On the first night, the fellowship director, Eugene, sat us down in front of a white board. He drew a circle. “Let’s say this circle is the true you,” he said. He drew another circle around the first one and wrote the word shame. Lastly, he drew a third circle around the first two. “This is the person you present to the world, that covers up your shame and hides the true you.”
“During fellowship, let’s try to show this side of yourself,” he said, pointing to the innermost circle. And for two weeks, I did exactly that.

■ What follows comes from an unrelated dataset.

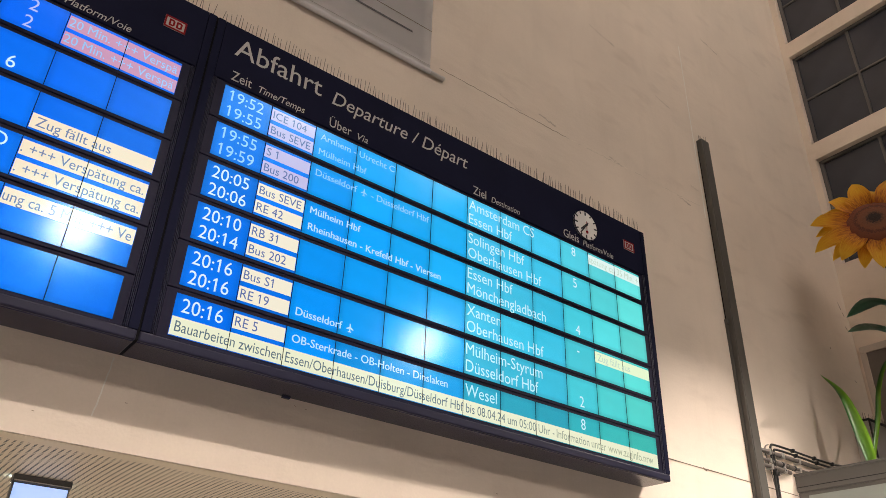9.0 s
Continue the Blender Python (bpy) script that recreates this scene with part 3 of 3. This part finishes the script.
            if remark:
                f = part("text_field", box(X0 + 10 * COL + 0.006, X0 + 12 * COL - 0.004, 0.0048, 0.0058, z - 0.008, z + 0.096), M_SEG, row)
                f.color = lin(*(PINK if faint else (226, 246, 240) if (second and r == 0) else (232, 246, 205) if second else (250, 228, 196)))
                ink = (150, 196, 244) if faint else (196, 218, 200) if second else (112, 122, 160)
                whole = remark[0] != "Z"
                lettering(remark, row, X0 + 10 * COL + (0.012 if whole else 0.035), 0.004, z + 0.012, 0.066, M_SEG, width=0.70 if whole else 0.43, colour=lin(*ink))
    return root


departure_board(-4.703, ROWS_1, False, "dark blue wall-mounted departure board with a bright blue display")
departure_board(0.012, ROWS_2, True, "dark blue wall-mounted departure board with clock and blue-teal display")


# clock in the second board's header
def board_clock(x, z, radius):
    root = thing("clock", (x, 0, z), "round white analogue clock with black pointers on the board header", "clock")
    bm = bmesh.new()
    add_rod(bm, (0, 0.003, 0), (0, -0.010, 0), radius, seg=40)
    part("dial", bm, M_WHITE, root)
    bm = bmesh.new()
    n = 40
    ring = [[bm.verts.new((r * math.sin(2 * math.pi * k / n), y, r * math.cos(2 * math.pi * k / n))) for k in range(n)] for r, y in ((radius, 0.003), (radius, -0.014), (radius * 0.955, -0.014), (radius * 0.955, -0.009))]
    for a, b in zip(ring, ring[1:]):
        for k in range(n):
            bm.faces.new((a[k], a[(k + 1) % n], b[(k + 1) % n], b[k]))
    part("rim", bm, M_NAVY, root)
    for k in range(12):
        long = k % 3 == 0
        part("hour_mark", box(-0.0075, 0.0075, -0.0125, -0.010, radius * (0.68 if long else 0.76), radius * 0.92), M_INK, root, at=pose(0, 0, 0, 0, 30 * k, 0))
    for name, a, b, w, turn, m, y in (("hour_hand", -0.03, 0.60, 0.011, 228, M_INK, -0.016), ("minute_hand", -0.04, 0.88, 0.008, 217, M_INK, -0.019)):
        bm = bmesh.new()
        vs = [bm.verts.new((sx * w * s, yy, zz)) for yy in (y, y + 0.002) for sx, s, zz in ((-1, 1, a), (1, 1, a), (1, 0.7, b * radius), (-1, 0.7, b * radius))]
        for f in ((0, 1, 2, 3), (7, 6, 5, 4), (0, 4, 5, 1), (1, 5, 6, 2), (2, 6, 7, 3), (3, 7, 4, 0)):
            bm.faces.new([vs[i] for i in f])
        part(name, bm, m, root, at=pose(0, 0, 0, 0, turn, 0))
    bm = box(-0.003, 0.003, -0.023, -0.021, -0.04, radius * 0.42)
    bmesh.ops.create_cone(bm, cap_ends=True, segments=16, radius1=0.017, radius2=0.017, depth=0.002, matrix=pose(0, -0.022, radius * 0.5, 90))
    part("second_hand", bm, M_RED, root, "thin red second hand", at=pose(0, 0, 0, 0, 180, 0))
    bm = add_rod(bmesh.new(), (0, -0.010, 0), (0, -0.025, 0), 0.012, seg=12)
    part("hub", bm, M_INK, root)
    return root


board_clock(3.818, 5.643, 0.163)


# bird spikes
def needle(h, r=0.0027):
    return add_rod(bmesh.new(), (0, 0, 0), (0, 0, h), r, r * 0.6, seg=5)


def spikes(x0, x1, y, z, pitch, height, label, depth=0.03):
    root = thing("bird_spike_strip", ((x0 + x1) / 2, y, z), label, "bird spikes", "bird spikes")
    part("base_strip", box(x0 - (x0 + x1) / 2, x1 - (x0 + x1) / 2, -depth / 2, depth / 2, 0, 0.006), M_STEEL, root)
    me = mesh_of("spike", needle(height), M_STEEL)
    at = x0 + pitch * 0.4
    while at < x1:
        lean = random.gauss(0, 1.8) if random.random() > 0.02 else random.uniform(-38, 38)
        part("spike", me, M_STEEL, root, at=pose(at - (x0 + x1) / 2, random.choice((-0.3, 0, 0.3)) * depth, 0.004, random.gauss(2, 3.5), lean, 0) @ Matrix.Diagonal((1, 1, random.uniform(0.85, 1.08), 1)))
        at += pitch * random.uniform(0.75, 1.25)
    return root


spikes(-4.70, -0.02, 0.045, 5.916, 0.031, 0.135, "row of thin steel bird spikes on the departure board")
spikes(0.03, 4.68, 0.045, 5.916, 0.031, 0.135, "row of thin steel bird spikes on the departure board")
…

Then it ended. We said goodbye to the community we had so quickly formed. Several fellows were staying in Los Angeles for a couple more days, so we made a point to hang out the upcoming week. However, something was different. Don’t get me wrong, I treasured every millisecond I spent with my fellow fellows. But I was different. All my insecurities that had vanished during fellowship began bubbling underneath my subconscious. Walls of shame rebuilt themselves in less than twenty-four hours. And my voice changed.
My first voice I’ll call my normal voice. It’s the voice closest to who I am. Josh Jackson. Myself. It’s talkative, slightly deep, and optimistic. It likes to make corny jokes and goofy puns. I can use it both in a serious conversation or a lighthearted mood. It’s confident.
My second voice I’ll call my shame voice. It’s secretly nervous, but tries to play cool, look chill, and make an impression. It’s a lot deeper, bassier, and makes my Adam’s apple reverberate like a sick beat. I mumble sometimes when I use this voice because it’s rather quiet and calm. Behind it are layers of insecurities and the lies I tell myself. Like I’m not worthy of being loved. Or I’m too skinny to be good-looking, unless you fancy skeletons. My Adam’s apple looks like a second Josh growing out of my neck. I’m too whitewashed to be Asian, but too Asian-looking to be white. The list goes on and on and on and on and on. Seriously. This is only the tip of the iceberg. The scary thing is that I’m not even fully aware of all my insecurities hidden within my subconscious. I probably buried them a long time ago, hoping that if I ignored them, they wouldn’t affect me. Or my voice.
So that’s when it hit me. I have two voices. Looking back on the past twenty-two years, I now had a new vision that spoke volumes of clarity into my life thus far.
For example, I’ve never used my shame voice when I’m around my cousin Dylan, or my immediate family. I’m so comfortable around them. If I’m trying to impress a certain family member with my status on life (I dislike questions concerning my education), then I may use my shame voice. If I’m the youngest of a group, I’ll likely use the shame voice. If I’m in a new environment, shame voice.
At my previous job, I used my shame voice ninety-nine percent of the time. I loved my coworkers, who were some of the funniest people in the world, but I felt so insecure around them. I constantly worried that I would tell a dumb joke and no one would laugh. I almost felt embarrassed about being the only Christian and how I was obsessed with Jesus while most doubted his existence. My coworkers would ask me questions about Asian culture, then quickly discover how whitewashed I was and how I sucked at ping-pong. I wanted to appear cool and unique, but deep down, I knew I was a sham.
I quit my job in April to explore new opportunities in California for a month. During that trip, I met so many new friends in a filmmaking environment where I felt at home. But guess what? The shame voice would still pop up during conversations. I thought I could reinvent myself around these new people, but a wall of shame blocked my attempts. The location had changed, but my insecurities hadn’t. Cue the second voice.
So what do I do now? I don’t think I’m close to uncovering all the insecurities buried inside of me. I do know the best way to combat shame is to be vulnerable, honest, and open.
Later that day, I told all my Jubilee Project friends about my two voices. As I did, I felt my shame voice shrivel up and flee, liberating my normal voice to take control for the remainder of the day. A sense of freedom washed over me. Freedom from fear. Freedom from uncertainty, performance, and legalism. I’m pretty sure a stupid grin planted itself on my face as I shared this with JP. My normal voice, filled with enthusiasm, didn’t even care how they might respond. I was just happy to be free.
One of my team leaders, Taylor, encouraged me to keep being aware of my second voice. It’s probably going to come back. Discovering my layers of hidden shame is only the beginning. But now that I’m aware of it, I can fight it. It’s comforting to have a physical telltale sign when my shame is rising within me. And by combatting my shame, I hope I can be a better person, free to love people without restraints like Jesus did, unafraid to be vulnerable outside of my comfort zones. Ultimately, I think that’s what God has called me to do here in California: to love people. And by His grace alone, that’s what I’m trying to do.